Each of the two panels 100 and 102 of the skin member is constructed from a plurality of graphite plies, 106, 108, 110, 112, 114 and 116. Each ply of each panel 106-116 comprises a multiplicity of graphite fibers aligned along the longitudinal axes thereof. The plurality of graphite plies each have a longitudinal axis which is aligned with the axes of its constituent fibers. The plurality of plies are combined in a laminate structure with an adhesive. The adhesive is disposed intermediate consecutive ones of the plurality of plies.

As illustrated in FIG. 1, the plurality of plies are also arranged in a manner such that the longitudinal axes of consecutive plies intersect at plus or minus 45-degree angles. In this manner, the strength of the composite graphite material is enhanced.

In a presently preferred embodiment, the panels are constructed of 8 plies laminated to 20 inch square panels. Each ply is constructed from graphite/epoxy tape as is known in the art. The wire grid is constructed of titanium having a diameter of 0.05 inch. The metal strip is also constructed of titanium to prevent corrosion problems which are encountered by using other metals in contact with graphite. The metal strip is approximately 1 inch by 0.05 inch in width and thickness and has a length equal to the perimeter of a panel.

The panels constructed as above survived a 200,000-amp, 200,000-volt strike with noncatastrophic damage. It is noted that with panels constructed in accordance with the above-described invention, the area of lightning contact can be repaired locally without repair of the entire panel.

While only several presently preferred embodiments of my novel construction for lightning protective skin members for vehicle surfaces have been described in detail herein, many modifications and variations may be made without departing from the true scope and spirit of the invention. It is my intent, therefore, to embody all such modifications and variations in the claims appended hereto.

Claims

1. A lightning protective skin member for a moving vehicle, said lightning protective skin member being made of a composite material and having a relatively high electrical conductivity, said lightning protective skin member comprising:

first and second structural panels constructed of a fibrous material in combination with an adhesive; and

a wire grid constructed of a plurality of wire members arranged at angles to create a grid-like pattern, said wire grid being disposed intermediate said first and second panels whereby said wire grid adds structural support to said first and second structural panels and provides a means for dissipating electrical current supplied to said first and second panels.

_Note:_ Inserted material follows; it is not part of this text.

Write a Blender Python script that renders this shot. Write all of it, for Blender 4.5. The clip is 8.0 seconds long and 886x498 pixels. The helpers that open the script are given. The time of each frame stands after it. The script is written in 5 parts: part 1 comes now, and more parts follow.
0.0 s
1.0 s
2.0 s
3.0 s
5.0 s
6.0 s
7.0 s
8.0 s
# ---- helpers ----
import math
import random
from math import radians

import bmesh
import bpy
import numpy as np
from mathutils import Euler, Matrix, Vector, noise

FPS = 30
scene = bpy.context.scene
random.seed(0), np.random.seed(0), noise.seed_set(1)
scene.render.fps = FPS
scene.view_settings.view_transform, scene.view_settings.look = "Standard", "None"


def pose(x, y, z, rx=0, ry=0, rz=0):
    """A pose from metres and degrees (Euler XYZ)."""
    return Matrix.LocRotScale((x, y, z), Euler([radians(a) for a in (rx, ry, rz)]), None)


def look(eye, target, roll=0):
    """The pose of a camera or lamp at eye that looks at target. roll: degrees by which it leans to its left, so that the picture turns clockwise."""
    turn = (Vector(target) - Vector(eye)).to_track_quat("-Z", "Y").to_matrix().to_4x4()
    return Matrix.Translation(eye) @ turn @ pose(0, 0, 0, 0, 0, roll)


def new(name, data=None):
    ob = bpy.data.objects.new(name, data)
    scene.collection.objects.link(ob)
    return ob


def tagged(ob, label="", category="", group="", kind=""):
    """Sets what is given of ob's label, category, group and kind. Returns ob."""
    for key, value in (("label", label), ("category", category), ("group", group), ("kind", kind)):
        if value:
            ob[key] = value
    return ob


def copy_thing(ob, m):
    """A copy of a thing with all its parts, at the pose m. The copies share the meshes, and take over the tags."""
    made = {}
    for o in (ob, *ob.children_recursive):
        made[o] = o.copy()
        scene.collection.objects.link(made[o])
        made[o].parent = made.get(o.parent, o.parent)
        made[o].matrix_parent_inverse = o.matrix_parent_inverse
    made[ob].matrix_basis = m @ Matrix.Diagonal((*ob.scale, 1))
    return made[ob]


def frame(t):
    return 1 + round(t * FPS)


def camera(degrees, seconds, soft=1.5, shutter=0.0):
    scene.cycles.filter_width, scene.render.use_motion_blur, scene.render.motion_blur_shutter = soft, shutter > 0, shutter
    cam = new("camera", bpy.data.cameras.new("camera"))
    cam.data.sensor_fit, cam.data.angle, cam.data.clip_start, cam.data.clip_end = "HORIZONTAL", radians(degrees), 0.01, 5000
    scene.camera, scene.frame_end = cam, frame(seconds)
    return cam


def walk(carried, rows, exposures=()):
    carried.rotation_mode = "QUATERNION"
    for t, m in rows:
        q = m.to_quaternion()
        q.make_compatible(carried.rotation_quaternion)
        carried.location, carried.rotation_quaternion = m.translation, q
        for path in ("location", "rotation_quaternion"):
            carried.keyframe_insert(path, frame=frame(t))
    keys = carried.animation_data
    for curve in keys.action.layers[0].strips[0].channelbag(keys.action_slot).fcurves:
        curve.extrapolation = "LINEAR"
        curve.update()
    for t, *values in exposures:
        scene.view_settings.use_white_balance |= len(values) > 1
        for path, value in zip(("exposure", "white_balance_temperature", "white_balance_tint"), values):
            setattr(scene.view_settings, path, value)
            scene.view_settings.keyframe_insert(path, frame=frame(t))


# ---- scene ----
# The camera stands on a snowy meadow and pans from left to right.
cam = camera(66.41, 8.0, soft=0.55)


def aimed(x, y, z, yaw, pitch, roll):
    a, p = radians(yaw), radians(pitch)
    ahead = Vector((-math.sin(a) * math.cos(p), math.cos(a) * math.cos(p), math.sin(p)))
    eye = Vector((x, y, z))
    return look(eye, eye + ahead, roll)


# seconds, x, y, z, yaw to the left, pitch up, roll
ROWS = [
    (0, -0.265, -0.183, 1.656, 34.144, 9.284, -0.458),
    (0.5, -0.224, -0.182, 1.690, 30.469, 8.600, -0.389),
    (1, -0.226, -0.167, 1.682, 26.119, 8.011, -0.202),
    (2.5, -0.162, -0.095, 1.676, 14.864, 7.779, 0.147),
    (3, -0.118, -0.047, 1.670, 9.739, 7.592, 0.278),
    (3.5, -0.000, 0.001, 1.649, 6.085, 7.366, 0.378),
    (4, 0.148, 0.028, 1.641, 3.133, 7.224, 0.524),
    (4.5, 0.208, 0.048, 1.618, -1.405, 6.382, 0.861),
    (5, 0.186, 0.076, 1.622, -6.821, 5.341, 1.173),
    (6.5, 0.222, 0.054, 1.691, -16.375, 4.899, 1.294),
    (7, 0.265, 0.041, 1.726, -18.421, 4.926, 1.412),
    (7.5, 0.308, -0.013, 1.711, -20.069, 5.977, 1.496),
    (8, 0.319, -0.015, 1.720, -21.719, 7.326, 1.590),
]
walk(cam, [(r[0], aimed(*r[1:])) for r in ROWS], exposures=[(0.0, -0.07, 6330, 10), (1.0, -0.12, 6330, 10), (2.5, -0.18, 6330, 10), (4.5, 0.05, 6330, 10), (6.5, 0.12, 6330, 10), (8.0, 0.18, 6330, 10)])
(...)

2. A lightning protective skin member as recited in claim 1 wherein each of said first and second panels comprises a multiplicity of graphite fibers aligned along the longitudinal axes thereof, said fibers being combined to form a plurality of graphite plies, each having its longitudinal axis aligned with the axes of the fibers which comprise said ply, said plurality of plies being combined in a laminate structure with said adhesive such that a portion of said adhesive is disposed intermediate consecutive ones of said plurality of plies.

3. A lightning protective skin member as recited in claim 2 wherein said plurality of plies of said first and second panels are arranged such that the longitudinal axes of consecutive plies are not aligned.

4. A lightning protective skin member as recited in claim 3 wherein the longitudinal axes of consecutive plies are arranged at angles to each other.

5. A lightning protective skin member as recited in claim 4 wherein said angles are at 45 degrees.

6. A lightning protective skin member as recited in claim 1 wherein at least two of said wire members of said grid are coupled to provide electrical continuity between the connected members.

7. A lightning protective skin member as recited in claim 6 wherein each of said first and second panels comprises a multiplicity of graphite fibers aligned along the longitudinal axes thereof, said fibers being combined to form a plurality of graphite plies, each having its longitudinal axis aligned with the axes of the fibers which comprise said ply, said plurality of plies being combined in a laminate structure with said adhesive such that a portion of said adhesive is disposed intermediate consecutive ones of said plurality of plies.

8. A lightning protective skin member as recited in claim 7 wherein all of said plurality of wire members are coupled to provide electrical continuity therebetween.

9. A lightning protective skin member as recited in claim 7 wherein the ends of at least two of said wire members are constructed to provide structural interconnections to other panels of the vehicle.

10. A lightning protective skin member as recited in claim 9 wherein said vehicle comprises an airplane.

11. A lightning protective skin member as recited in claim 9 wherein the longitudinal axes of consecutive plies are arranged at angles to each other.

12. A lightning protective skin member as recited in claim 11 wherein said angles are 45 degrees.

13. A lightning protective skin member as recited in claim 11 wherein said wire members of said grid comprise titanium wires having a diameter of approximately 0.05 inch.

14. A lightning protective skin member as recited in claim 7, further comprising a conductive strip positioned around the periphery of said lightning protective skin member, each of said wire members of said grid being connected to said strip, whereby said strip serves as a mechanical and electrical load path surrounding said grid.

15. A lightning protective skin member as recited in claim 14 wherein said conductive strip is comprised of the same material as said wire members.

16. A method for protecting the composite structure of an aircraft from electrical discharge, comprising the steps of:

providing the aircraft with an exterior skin layer of composite material having an outer side and an inner side;

connecting a conducting grid to the inner side of the exterior skin layer; and

connecting an inner skin layer of composite material to the conductive grid, whereby the conductive grid is located intermediate the exterior and inner skin layers so that electrical discharges are dissipated substantially through the conductive grid and the flexibility of the layers is maintained.

17. The method of claim 16, including the step of providing the conductive grid with a conductive peripheral strip connected thereto.